I don’t think it’s as neat & pretty as you’re making it out to be. I’m not sure that Nadia entirely “ignored it.” I’m sure she wished she could’ve ignored it. But when people are lying about you right & left & potentially endangering yr career–how do you entirely ignore this? Maybe you & Nadia are made of sterner stuff than I. If so, more power to you.
I’m probably not the right person to ask. Every quote I’ve read fr. Segal seems precisely the opposite to me. He seems to be rehashing all the claims by her detractors like Hugh Fitzgerald, Lassner & Joffe. Esp. since Segal’s own academic field has nothing to do w. either anthropology or archaeology I didn’t feel he was a serious critic. So I didn’t pay too much attention to him. The only diff. was that he’s actually a Columbia faculty member which seems to have given him greater standing to criticize her in her detractors’ eyes.
The fact that at the end of Kramer’s article Segal invites Abu El Haj to debate in his classroom confirms to me his lack of seriousness. The tenure battle is over. He has lost, yet he still wants to continue it. Segal to me is like a minor Dershowitz–a wind up toy who keeps saying the same things ad infinitum/ad nauseum.

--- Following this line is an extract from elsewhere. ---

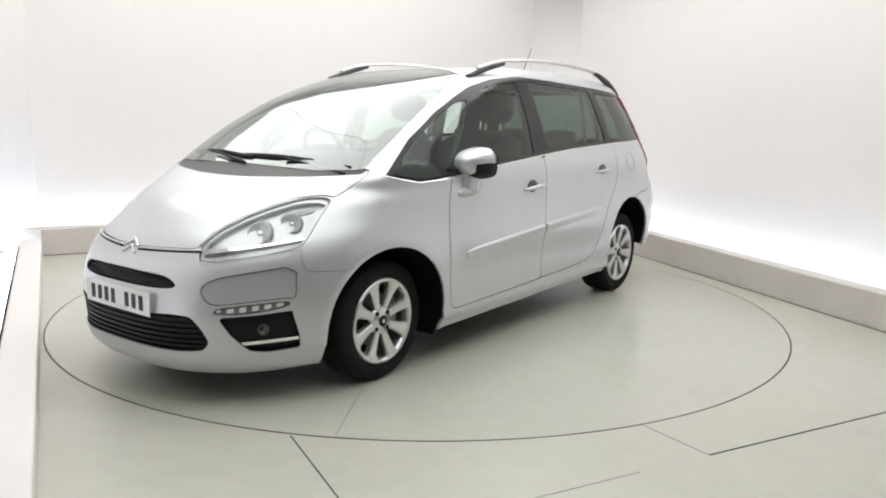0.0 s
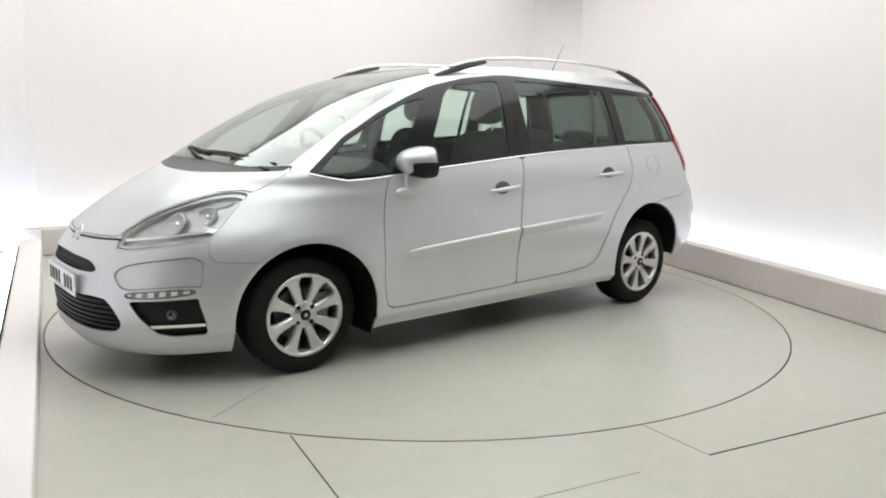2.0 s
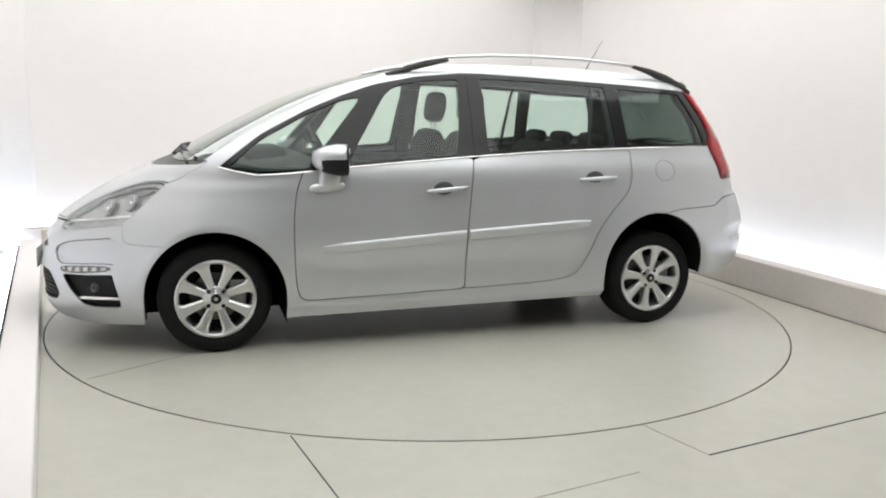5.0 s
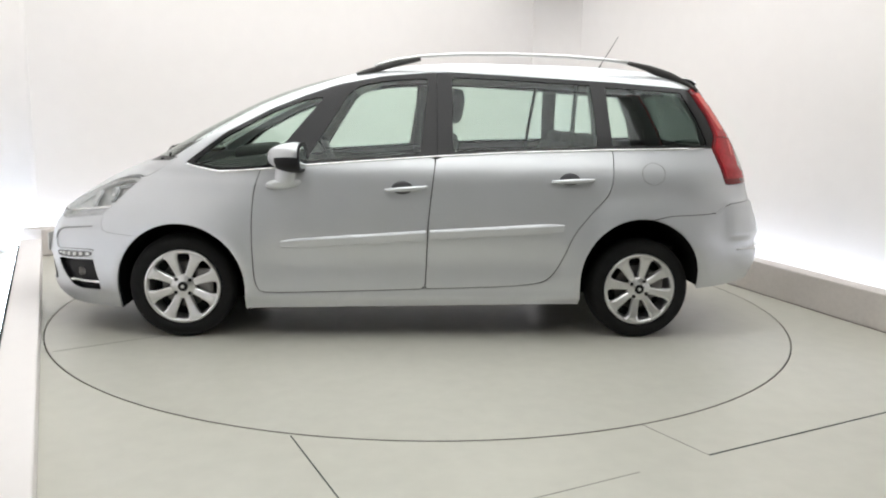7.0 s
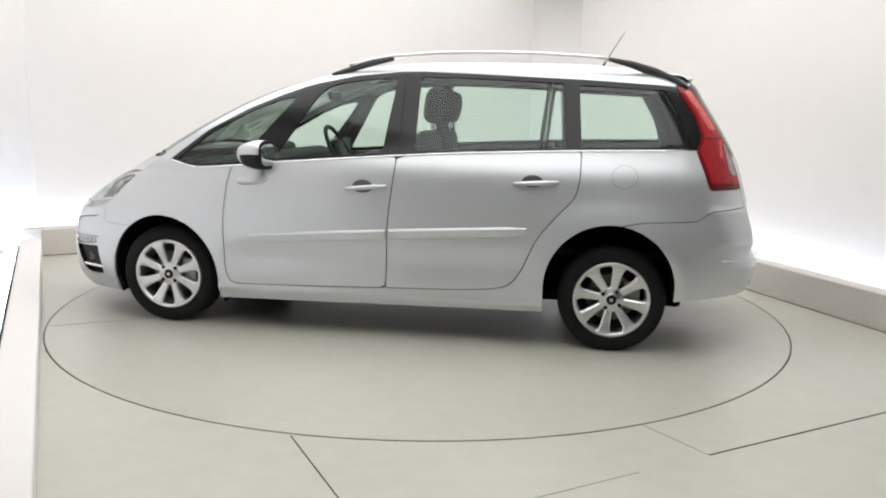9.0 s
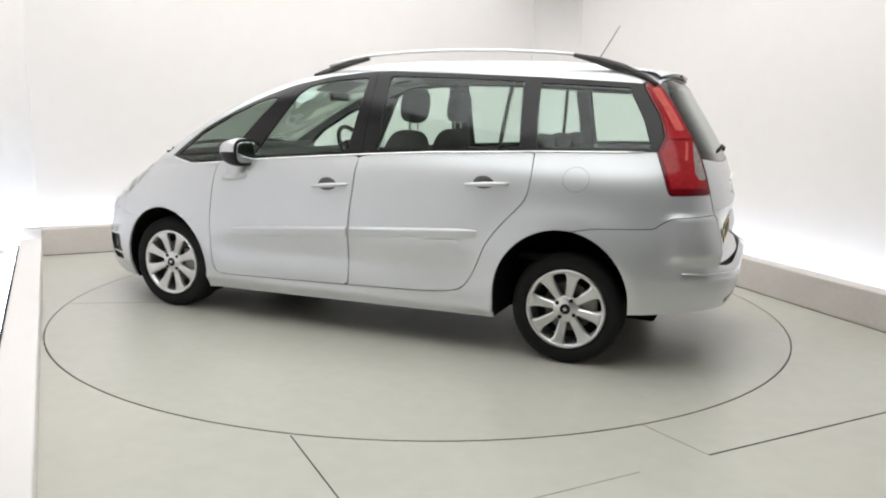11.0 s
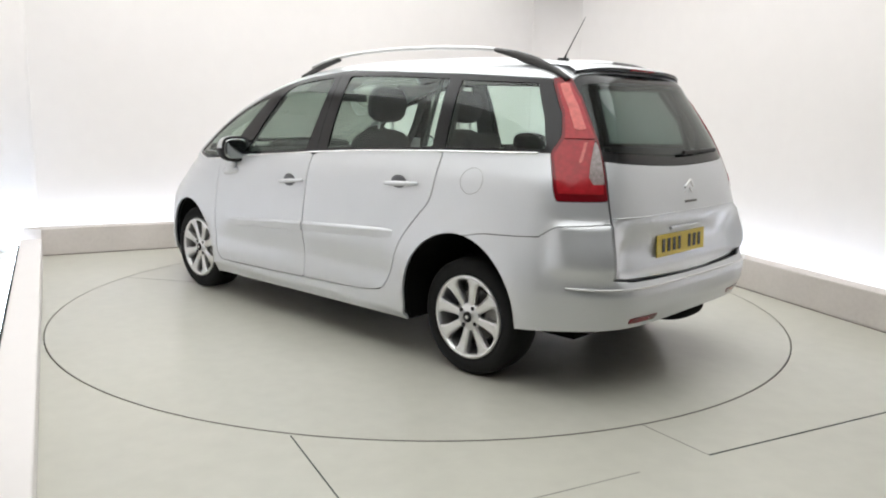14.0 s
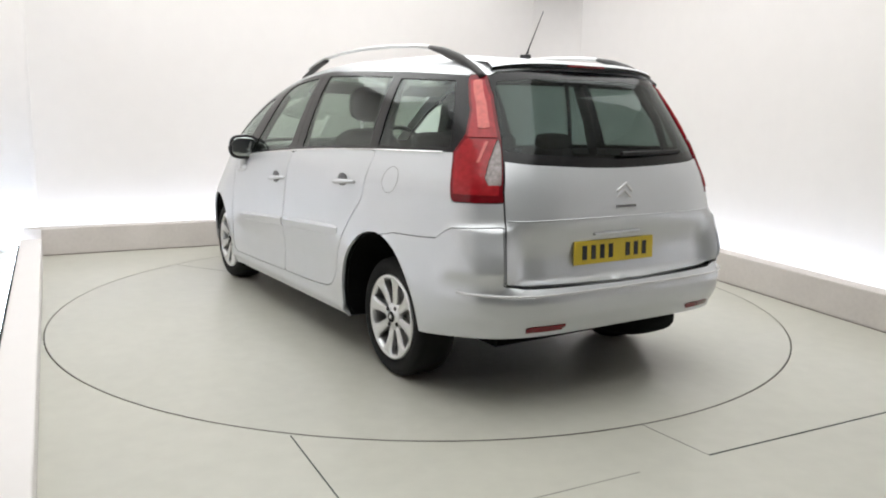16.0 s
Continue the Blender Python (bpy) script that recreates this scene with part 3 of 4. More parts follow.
DOOR_R = ((-0.109, 1.12), (-0.085, 0.923), (-0.062, 0.695), (-0.059, 0.50), (-0.054, 0.338), (-0.053, 0.316), (-0.075, 0.317), (-0.549, 0.332), (-0.735, 0.353), (-0.801, 0.390), (-0.856, 0.482), (-0.925, 0.654), (-1.036, 0.788),
          (-1.128, 0.884), (-1.152, 0.971), (-1.156, 1.18))


def bands(s, z0, z1, n, gap):
    """Level strips of a piece of skin."""
    out = []
    step = (z1 - z0) / n
    for k in range(n):
        a, b = z0 + k * step + gap / 2, z0 + (k + 1) * step - gap / 2
        out.append(s.keep(np.abs(s.v[:, 2] - (a + b) / 2) - (b - a) / 2))
    return [o for o in out if len(o.t)]


def build_skin(car):
    s = whole_skin()
    x, z = s.v[:, 0], s.v[:, 2]
    low = np.interp(x, [-2.3, -1.74, -1.66, -1.6, -0.95, 0.95, 1.6, 1.75, 2.0, 2.4], [0.375, 0.332, 0.315, 0.24, 0.225, 0.195, 0.17, 0.165, 0.155, 0.175])
    s = s.keep(low - z)
    s = s.split(arch_field(s, 1.363, 0.315, 0.374))[1]
    s = s.split(arch_field(s, -1.337, 0.385, 0.364))[1]
    inner = s                                    # the dark lining follows the whole lower body
    both, g = (car, car), 0.0022

    def take(field, gap=g):
        nonlocal s
        got, s = s.split(field, -gap, gap)
        return got

    # lamps and glass
    lamp_f = take(wrap_field(s, HEADLAMP, 1))
    lamp_r = take(wrap_field(s, TAIL_LAMP))
    screen = take(wrap_field(s, SCREEN_EDGE), 0.0005)
    cowl = take(wrap_field(s, COWL), 0.001)
    rear_glass = take(wrap_field(s, REAR_GLASS, 1), 0.002)
    daylight = take(side_field(s, DAYLIGHT), 0.0005)
    # doors
    door_f, door_r = take(side_field(s, DOOR_F, 1), 0.0027), take(side_field(s, DOOR_R, 1), 0.0027)
    bonnet = take(wrap_field(s, BONNET), 0.0028)
    # nose
    grille_up, grille_low = take(wrap_field(s, GRILLE_UP, 1)), take(wrap_field(s, GRILLE_LOW, 1))
    fog, drl = take(wrap_field(s, FOG_BAY)), take(wrap_field(s, DRL, 1), 0.001)
    crease = take(wrap_field(s, CREASE, 1), 0.0014)
    bumper_f = take(wrap_field(s, BUMPER_F), 0.0009)
    tailgate = take(wrap_field(s, TAILGATE), 0.0048)
    bumper_r = take(wrap_field(s, BUMPER_R), 0.0022)
    # what is left: wings, roof with pillars, sills, quarters
    roof = take(np.where((s.v[:, 2] > np.interp(s.v[:, 0], [-2, -1.7, -1.0, 0.6, 0.9, 1.35, 1.6], [1.16, 1.165, 1.16, 1.06, 1.03, 1.03, 1.03])), -1.0, 1.0) * 0.01, 0.0)
    wing = take(0.9 - s.v[:, 0], 0.0)
    sill = take(np.maximum(s.v[:, 2] - 0.36, np.abs(s.v[:, 0]) - 1.0), 0.0)
    surround = take(np.maximum(0.845 - s.uz[:, 0], 0.962 - s.v[:, 2]) * 4, 0.0)
    quarter = s

    if len(surround.t):
        pair("lamp_surround", surround, GLOSSBLACK, both)
    lamp_f, lamp_r, drl = lamp_f.tidy().finer(2), lamp_r.tidy().finer(1), drl.tidy().finer(2)
    fog, grille_up, grille_low = fog.tidy().finer(2), grille_up.tidy().finer(1), grille_low.tidy().finer(1)
    panel("bonnet", bonnet, SILVER, car, both=True)
    panel("roof", roof, SILVER, car, both=True, label="silver roof with its pillars")
    pair("front_wing", wing, SILVER, both)
    pair("sill", sill, SILVER, both)
    quarters = pair("rear_quarter", quarter, SILVER, both)
    panel("cowl", cowl, GREYPLASTIC, car, both=True, offset=-0.006, label="grey plastic cowl under the wipers")
    panel("windscreen", screen, SCREEN, car, both=True, offset=-0.003, thick=0.004)
    gate = panel("tailgate", tailgate, SILVER, car, both=True)
    panel("rear_window", rear_glass.keep(wrap_field(rear_glass, REAR_GLASS, 1) + 0.045), DARKGLASS, gate, both=True, offset=-0.004, thick=0.004, label="dark tinted rear window")
    # black surround, carried up so its colour gives the shade under the spoiler
    edge = rear_glass.split(wrap_field(rear_glass, REAR_GLASS, 1), -0.045, -0.045)[1]
    panel("window_surround", edge, GLOSSBLACK, gate, both=True, offset=-0.004, thick=0.006)
    nose = panel("front_bumper", bumper_f, SILVER, car, both=True)
    tail = panel("rear_bumper", bumper_r, SILVER, car, both=True)
    lens = bumper_r.keep(np.maximum(np.maximum(np.abs(bumper_r.v[:, 2] - 0.402) - 0.014, np.abs(bumper_r.v[:, 1] - 0.50) - 0.105), bumper_r.v[:, 0] + 1.9))
    pair("rear_reflector", lens, REDLENS, (tail, tail), offset=0.004, thick=0.01)
    pair("corner_panel", crease, SILVER, (nose, nose), offset=-0.010)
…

In regards to Depaul are you speaking about Finkelstein or Klocek? The latter was fired for taking offense to students calling Israel Nazis the former was physically and verbally abusive to a female teacher for simply disagreeing with him and he’s also been denied at several schools – so at some point you ask is it a Zionist conspiracy against him or perhaps is he an over confrontational person who seeks smite out anyone who disagrees with him – which is part of what the school said in their denial btw.
In regards to this story –
What happened here was the right to someone’s free speech was defended and upheld regardless of their opinion and the quality of her work.

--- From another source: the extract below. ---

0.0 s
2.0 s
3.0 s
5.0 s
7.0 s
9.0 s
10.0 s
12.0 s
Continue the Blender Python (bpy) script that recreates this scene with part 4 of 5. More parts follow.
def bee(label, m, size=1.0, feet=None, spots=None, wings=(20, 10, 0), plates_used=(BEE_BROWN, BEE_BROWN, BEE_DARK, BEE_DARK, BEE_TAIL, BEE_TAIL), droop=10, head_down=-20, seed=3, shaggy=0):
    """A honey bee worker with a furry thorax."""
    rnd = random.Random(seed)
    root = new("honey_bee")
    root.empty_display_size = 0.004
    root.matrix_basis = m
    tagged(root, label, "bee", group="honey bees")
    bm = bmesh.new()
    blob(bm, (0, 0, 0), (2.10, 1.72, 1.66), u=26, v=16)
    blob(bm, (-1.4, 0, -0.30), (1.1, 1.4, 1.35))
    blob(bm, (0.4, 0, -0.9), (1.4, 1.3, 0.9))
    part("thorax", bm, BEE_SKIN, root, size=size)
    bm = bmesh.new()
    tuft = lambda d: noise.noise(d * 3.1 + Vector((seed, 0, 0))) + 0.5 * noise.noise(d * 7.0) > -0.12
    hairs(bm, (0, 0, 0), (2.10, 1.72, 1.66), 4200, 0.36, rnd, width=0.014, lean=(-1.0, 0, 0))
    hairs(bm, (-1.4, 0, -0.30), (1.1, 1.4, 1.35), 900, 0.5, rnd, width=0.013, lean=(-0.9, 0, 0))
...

The championing of her as an underdog fighting evil forces is and unfortunately as expected over the top.
(American goy above)
Every professor seeking tenure is and should be evaluated however political it is.
What happened here is simple. A professor who in Mr. Silverstein’s language is a ‘Palestinian First Extremist’ of the 1rst order was given tenure. Her work is extremely political and agenda driven a fact she doesn’t even try to conceal. What’s more her work has been consistenly proven to be sloppy and extremely un-impressive. Whether or not she should be given tenure should be solely based on the quality of her work.
However, here the conversation became about the fact that she is pro Palestinian and thus as a result being descriminated against, thus she benefited.
However, in my opinion she likely would have been granted tenure regardless of the quality of her work due to the situation at the school she works at.
The question is would those seeking to make this into a ‘descrimination case’ due to their belief in the 1rst Amendment etc.. do the same for someone on the polar opposite of politics? Would they defend an academic shunned for simply making politically supportive statements towards Israel? The answer is a very likely no. We saw this at Depaul by the way.
Reason magazine is a libertarian magazine in this case defending one’s right to free speech or opinion. However, the rest of the agenda biased minions involved in this case the answer is a very likely no.